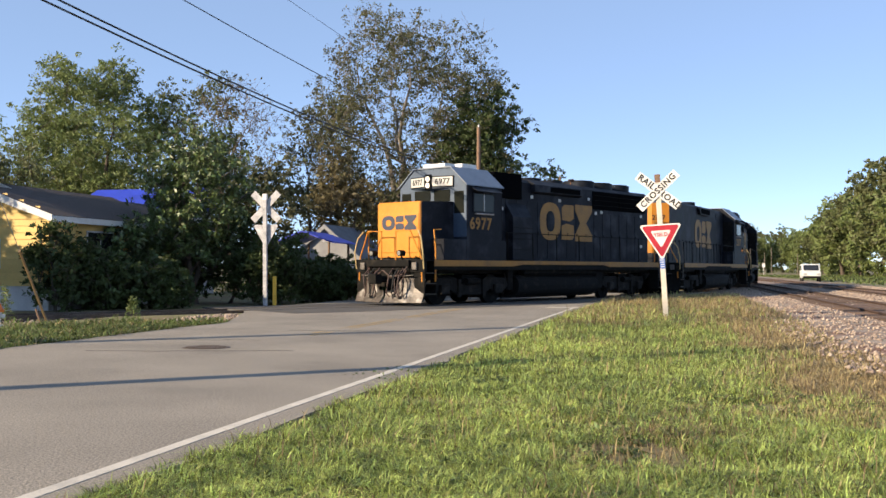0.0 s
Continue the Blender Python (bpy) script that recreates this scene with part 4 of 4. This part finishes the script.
tree(-9.3, 33.4, 3.0, 2.8, L_GLOSS, "dark shrub against the yellow house wall", 30, clumps=36, per=130, size=.09, trunk=.07, clump=.5, base=.02, category="bush")
# the last two are unseen, added to cast shade on the lower wall
for i, (x, y, h, w) in enumerate(((-15.4, 30.5, 4.4, 2.6), (-16.6, 27.4, 3.8, 4.4), (-18.2, 29.6, 4.4, 4.4))):
    tree(x, y, h, w, L_DARK, "thick hedge shrub shading the yellow house", 90 + i, clumps=70, per=120, size=.1, trunk=.06, clump=.65, base=.01, category="bush")
# these shrubs take the darkest leaf so its colour deepens their shade
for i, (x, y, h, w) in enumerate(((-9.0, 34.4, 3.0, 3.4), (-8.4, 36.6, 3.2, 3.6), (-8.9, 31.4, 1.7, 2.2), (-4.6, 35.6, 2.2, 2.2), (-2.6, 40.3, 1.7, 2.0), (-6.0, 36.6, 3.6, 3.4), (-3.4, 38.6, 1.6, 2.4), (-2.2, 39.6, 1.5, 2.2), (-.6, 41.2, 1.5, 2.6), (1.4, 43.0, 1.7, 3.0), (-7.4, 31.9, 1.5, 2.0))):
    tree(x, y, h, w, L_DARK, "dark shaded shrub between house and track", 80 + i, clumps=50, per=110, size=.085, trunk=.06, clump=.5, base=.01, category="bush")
for i, (x, y, h, w) in enumerate(((-10.0, 30.0, 2.7, 1.8), (-9.6, 31.6, 2.4, 1.8), (-14.4, 28.9, 3.2, 2.2), (-14.0, 27.6, 1.6, 2.0))):
    tree(x, y, h, w, L_DARK, "dark shrub at the front of the yellow house", 110 + i, clumps=36, per=110, size=.08, trunk=.05, clump=.42, base=.01, category="bush")
tree(-4.2, 36.8, 2.6, 2.6, L_DARK, "low dark shrub beside the magnolia", 31, clumps=30, per=120, size=.09, trunk=.06, clump=.5, base=.02, category="bush")
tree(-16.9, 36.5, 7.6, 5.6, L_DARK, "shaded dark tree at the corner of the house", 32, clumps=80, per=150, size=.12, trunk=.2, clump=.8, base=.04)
tree(-21.5, 38, 7.6, 6.0, L_DARK, "dark tree screening the yard", 33, clumps=70, per=140, size=.13, trunk=.2, clump=.95, base=.05)
for i, (x, y, h, w, lf) in enumerate(((-2.6, 56, 8.4, 5.6, L_BROWN), (1.6, 59, 8.0, 5.6, L_PECAN), (5.4, 60, 8.2, 5.0, L_BROWN), (-6.8, 52, 7.4, 4.6, L_PECAN))):
    tree(x, y, h, w, lf, "brownish undergrowth tree below the pecan", 40 + i, clumps=55, per=120, size=.13, trunk=.12, clump=.95, base=.04)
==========
### Exercise directions:
Using the data above, write out every line exactly, leaving the images behind.

### Task result:
0.0 s
Continue the Blender Python (bpy) script that recreates this scene with part 4 of 4. This part finishes the script.
tree(-9.3, 33.4, 3.0, 2.8, L_GLOSS, "dark shrub against the yellow house wall", 30, clumps=36, per=130, size=.09, trunk=.07, clump=.5, base=.02, category="bush")
# the last two are unseen, added to cast shade on the lower wall
for i, (x, y, h, w) in enumerate(((-15.4, 30.5, 4.4, 2.6), (-16.6, 27.4, 3.8, 4.4), (-18.2, 29.6, 4.4, 4.4))):
    tree(x, y, h, w, L_DARK, "thick hedge shrub shading the yellow house", 90 + i, clumps=70, per=120, size=.1, trunk=.06, clump=.65, base=.01, category="bush")
# these shrubs take the darkest leaf so its colour deepens their shade
for i, (x, y, h, w) in enumerate(((-9.0, 34.4, 3.0, 3.4), (-8.4, 36.6, 3.2, 3.6), (-8.9, 31.4, 1.7, 2.2), (-4.6, 35.6, 2.2, 2.2), (-2.6, 40.3, 1.7, 2.0), (-6.0, 36.6, 3.6, 3.4), (-3.4, 38.6, 1.6, 2.4), (-2.2, 39.6, 1.5, 2.2), (-.6, 41.2, 1.5, 2.6), (1.4, 43.0, 1.7, 3.0), (-7.4, 31.9, 1.5, 2.0))):
    tree(x, y, h, w, L_DARK, "dark shaded shrub between house and track", 80 + i, clumps=50, per=110, size=.085, trunk=.06, clump=.5, base=.01, category="bush")
for i, (x, y, h, w) in enumerate(((-10.0, 30.0, 2.7, 1.8), (-9.6, 31.6, 2.4, 1.8), (-14.4, 28.9, 3.2, 2.2), (-14.0, 27.6, 1.6, 2.0))):
    tree(x, y, h, w, L_DARK, "dark shrub at the front of the yellow house", 110 + i, clumps=36, per=110, size=.08, trunk=.05, clump=.42, base=.01, category="bush")
tree(-4.2, 36.8, 2.6, 2.6, L_DARK, "low dark shrub beside the magnolia", 31, clumps=30, per=120, size=.09, trunk=.06, clump=.5, base=.02, category="bush")
tree(-16.9, 36.5, 7.6, 5.6, L_DARK, "shaded dark tree at the corner of the house", 32, clumps=80, per=150, size=.12, trunk=.2, clump=.8, base=.04)
tree(-21.5, 38, 7.6, 6.0, L_DARK, "dark tree screening the yard", 33, clumps=70, per=140, size=.13, trunk=.2, clump=.95, base=.05)
for i, (x, y, h, w, lf) in enumerate(((-2.6, 56, 8.4, 5.6, L_BROWN), (1.6, 59, 8.0, 5.6, L_PECAN), (5.4, 60, 8.2, 5.0, L_BROWN), (-6.8, 52, 7.4, 4.6, L_PECAN))):
    tree(x, y, h, w, lf, "brownish undergrowth tree below the pecan", 40 + i, clumps=55, per=120, size=.13, trunk=.12, clump=.95, base=.04)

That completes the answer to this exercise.